In Paris haben sich während der Corona-Pandemie die Fälle von plötzlichem Herzstillstand außerhalb der Kliniken verdoppelt. Das berichten französische Kardiologen in einer Studie, die jetzt in The Lancet erschienen ist.
Die Mediziner analysierten in ihrer Studie Daten für nicht traumatische plötzliche Herzstillstände außerhalb der Klinik (out-of-hospital cardiac arrest, OHCA) aus Paris und den Pariser Vororten. Im Zeitraum Mai 2011 bis April 2020 traten dort insgesamt 30.768 Fälle von OHCA auf, davon 521 zu Beginn der Corona-Epidemie in Frankreich (16. März bis 26. April 2020).
Die wöchentliche Inzidenz von plötzlichem Herzstillstand außerhalb der Klinik lag in den Wochen 13 und 14 diesen Jahres bei 26,64 pro eine Million Einwohner. Verglichen mit dem Zeitraum in den Vorjahren, für den die Kardiologen einen Wert von 13,42 pro eine Million Einwohner ermittelten, verdoppelte sich die wöchentliche Inzidenz damit sogar. In den Wochen 16 bis 17 diesen Jahres fiel die Inzidenz für OHCA dann wieder schnell auf einen normalen Wert ab (10,74 bzw. 11,56 pro eine Million Einwohner). Diese Inzidenz ist vergleichbar mit denen aus den Vorjahren.
Bei der Analyse fiel auf, dass während der Pandemie mehr Menschen in der Wohnung einen plötzlichen Herzstillstand erlitten (90,2 vs. 76,8 %) als in den Vorjahren – wie die Autoren vermuten, aufgrund des Lockdowns, der in Paris ab dem 17. März galt.

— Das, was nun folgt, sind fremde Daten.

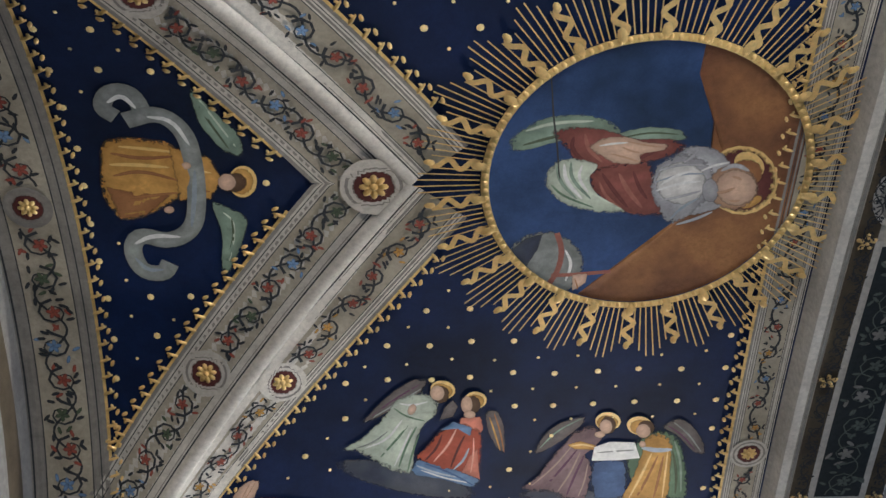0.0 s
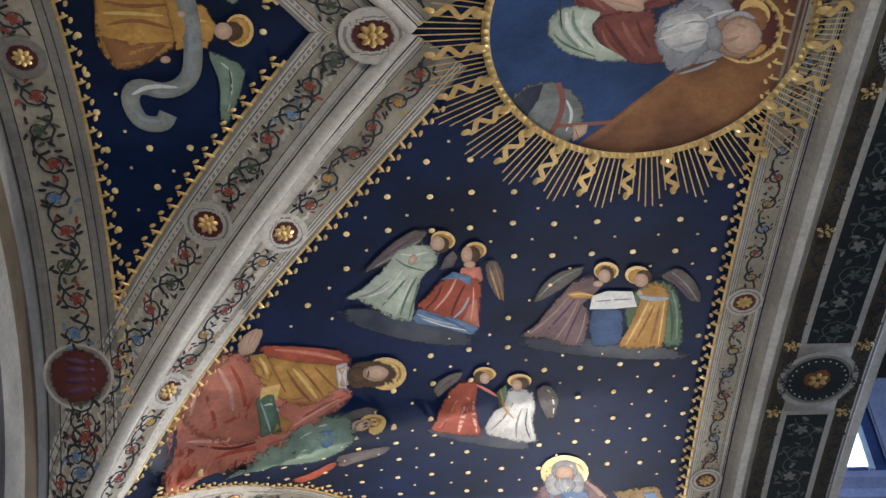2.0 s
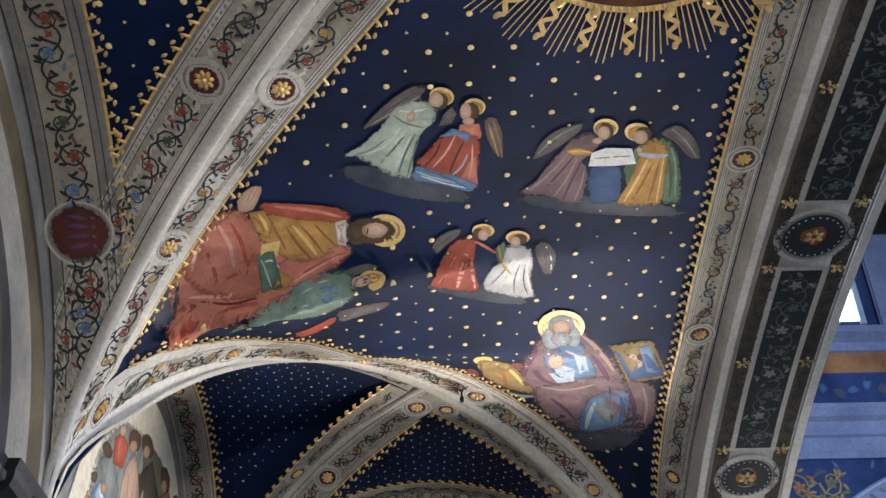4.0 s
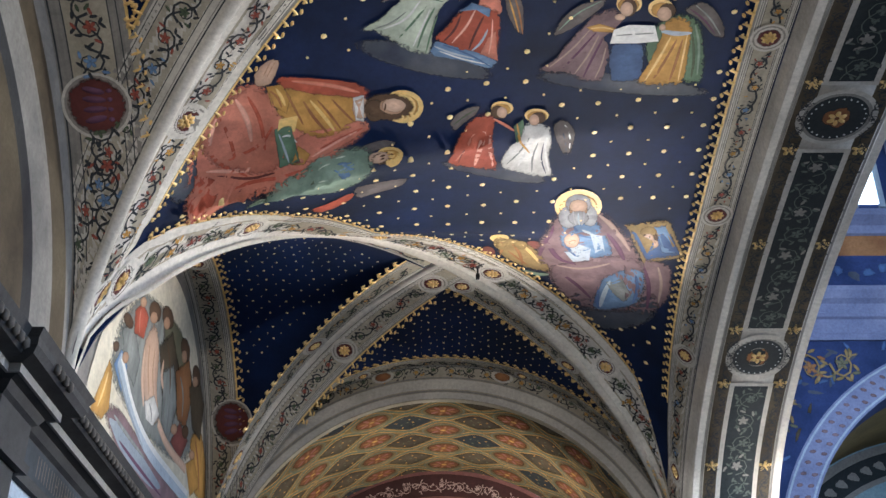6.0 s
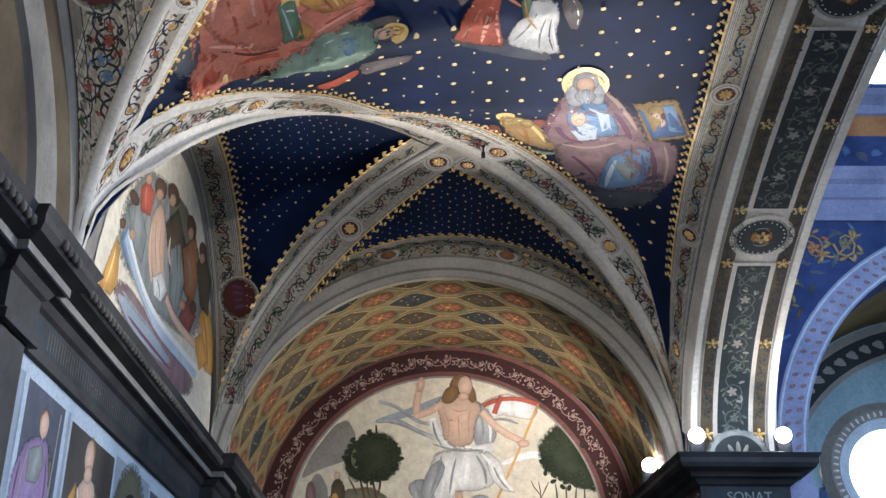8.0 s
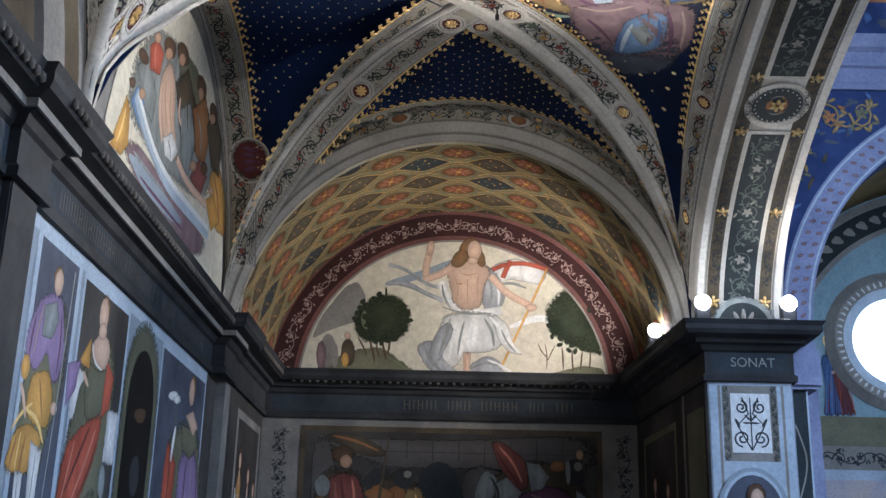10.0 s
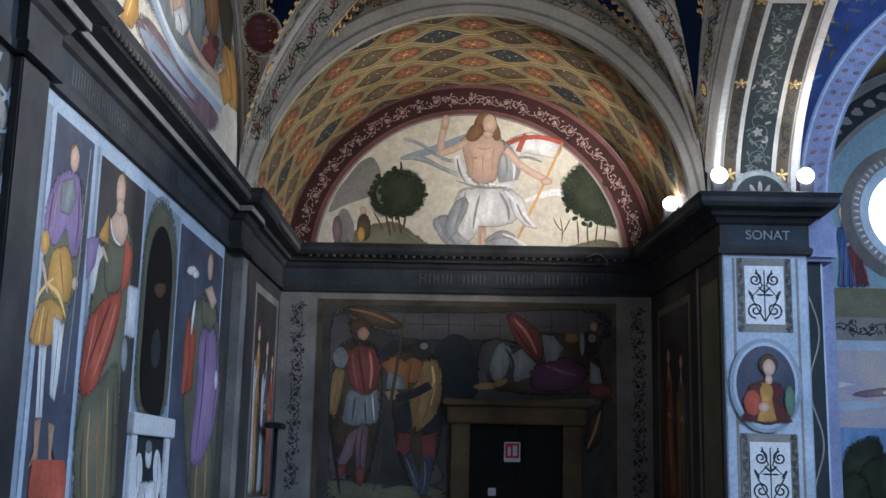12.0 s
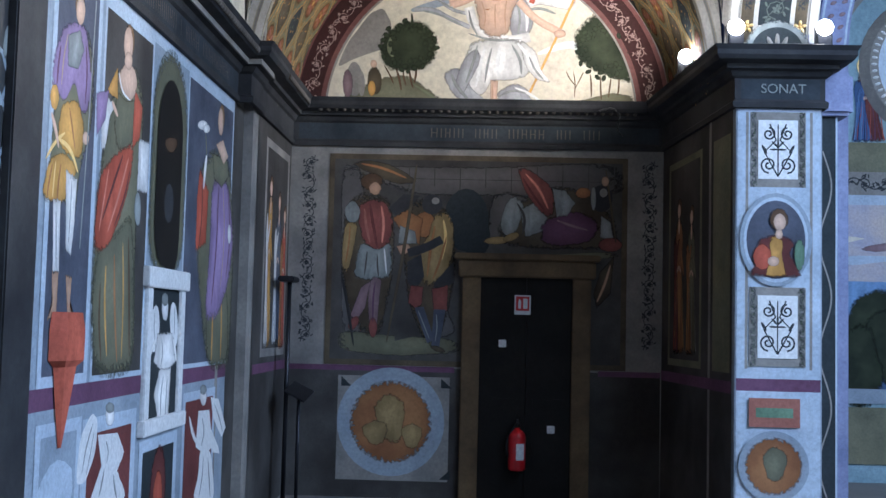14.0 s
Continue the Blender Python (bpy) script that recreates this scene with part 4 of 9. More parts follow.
def pair_three(p):
    p.oval(0.260, 5.466, 0.363, 0.084, "cloud", -153, 18)
    p.cut("cloud")
    p.fill([(0.016, 5.076), (-0.008, 5.016), (0.030, 4.958), (0.094, 4.925), (0.166, 4.921), (0.141, 4.977), (0.077, 5.024)], "feather")
    p.stroke([(0.014, 5.031), (0.077, 4.978), (0.144, 4.942)], 0.011, "leaf")
    p.fill([(0.577, 5.106), (0.644, 5.078), (0.713, 5.167), (0.702, 5.375), (0.651, 5.367), (0.601, 5.212)], "feather")
    p.stroke([(0.609, 5.110), (0.653, 5.205), (0.674, 5.360)], 0.009, "cloud")
    p.stroke([(0.635, 5.098), (0.686, 5.199), (0.690, 5.357)], 0.009, "label")
    p.fill([(0.353, 5.091), (0.407, 5.044), (0.419, 5.146), (0.376, 5.226)], "green")
    p.cut("wings")
    p.fill([(-0.022, 5.303), (0.034, 5.138), (0.099, 5.028), (0.166, 4.981), (0.249, 5.007), (0.231, 5.156), (0.254, 5.347), (0.277, 5.469), (0.159, 5.429), (0.004, 5.353)], "red")
    p.stroke([(0.173, 5.041), (0.108, 5.139), (0.027, 5.313)], 0.016, "coral")
    p.stroke([(0.195, 5.083), (0.169, 5.176), (0.139, 5.394)], 0.033, "blush")
    p.stroke([(0.221, 5.124), (0.223, 5.256), (0.246, 5.428)], 0.024, "blush")
    p.stroke([(0.144, 5.055), (0.076, 5.163), (0.043, 5.338)], 0.008, "maroon")
    p.stroke([(0.236, 5.020), (0.301, 5.071), (0.357, 5.122)], 0.018, "coral")
    p.cut("robed_shape")
    p.fill([(0.292, 5.385), (0.346, 5.216), (0.399, 5.179), (0.417, 5.081), (0.551, 5.110), (0.577, 5.244), (0.566, 5.404), (0.613, 5.582), (0.475, 5.549), (0.313, 5.458)], "white")
    p.stroke([(0.448, 5.161), (0.405, 5.302), (0.326, 5.420)], 0.013, "wing")
    p.stroke([(0.501, 5.233), (0.474, 5.373), (0.481, 5.522)], 0.013, "wing")
    p.stroke([(0.534, 5.241), (0.526, 5.408), (0.567, 5.549)], 0.009, "cloud")
    p.stroke([(0.474, 5.148), (0.438, 5.309), (0.394, 5.454)], 0.018, "label")
    p.stroke([(0.552, 5.141), (0.537, 5.300), (0.582, 5.524)], 0.017, "label")
    p.stroke([(0.372, 5.074), (0.391, 5.198), (0.456, 5.330)], 0.015, "ochre")
    p.cut("robed_shape")
    p.oval(0.283, 4.952, 0.065, 0.047, "gold_paint", -160, 18)
    p.oval(0.280, 4.959, 0.056, 0.039, "ochre", -161, 18)
    p.oval(0.258, 4.976, 0.050, 0.039, "hair", 72, 18)
    p.oval(0.284, 4.984, 0.042, 0.030, "skin", 79, 18)
    p.oval(0.480, 5.030, 0.070, 0.048, "gold_paint", -162, 18)
    p.oval(0.484, 5.039, 0.060, 0.040, "ochre", -163, 18)
    p.oval(0.494, 5.049, 0.049, 0.040, "hair", 51, 18)
    p.oval(0.468, 5.061, 0.043, 0.030, "skin", 77, 18)
    p.cut("halo")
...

Der Vergleich mit den Vorjahren zeigte auch: Bei weniger Patienten wurde ein schockbarer Rhythmus (9,2 vs 19,1 %) diagnostiziert, bei der eine rechtzeitige Reanimation das Leben retten kann. Allerdings ging auch die Zahl der Reanimationen durch Laien zurück (47,8 % vs. 63,9 %). Der eintreffende Rettungsdienst führte seltener eine Defibrillation durch (53,1 vs. 66,2 %).
Darüberhinaus sank der Anteil der OHCA-Patienten, die noch lebend in eine Klinik eingeliefert werden konnten von 22,8% in den Vorjahren auf 12,8% in der Pandemie-Zeit. Auch der Anteil, der später lebend aus der Klinik entlassen werden konnte, sank von 5,4 % auf 3,1 %.
Laut der Autoren könnte der Anstieg der OHCA-Fälle nur teilweise durch die COVID-19-Erkrankungen erklärt werden. Bei unter 10 % aller OHCA-Patienten war COVID-19 sicher diagnostiziert worden, der genaue Anteil an tatsächlich Erkrankten ist aber nicht bekannt. Bei einigen Patienten lag lediglich der Verdacht aufgrund von Symptomen oder Patientenberichten vor.
Die Autoren machen vor allem indirekte Effekte der Pandemie für den plötzlichen Anstieg von OHCA verantwortlich, wie etwa den Lockdown, die Verhaltensänderung von Patienten und überlastete Kliniken.
So könnte die Verlegung vermeintlich nicht dringender Operationen eine der Ursachen für den Anstieg sein. Die Autoren vermuten ebenfalls, dass ein verschobener Arzttermin eines Patienten, aus Angst vor einer SARS-CoV-2-Infektion, ein weiterer Grund sein könnte.
Auch die selteneren Wiederbeleungsversuche könnten dadurch erklärt werden: Möglicherweise schreckten Laien und medizinisches Personal aus Angst vor einer Infektion eher vor einer Reanimation zurück. Nicht zuletzt spielten wohl auch die überlasteten Notaufnahmen in Paris eine Rolle.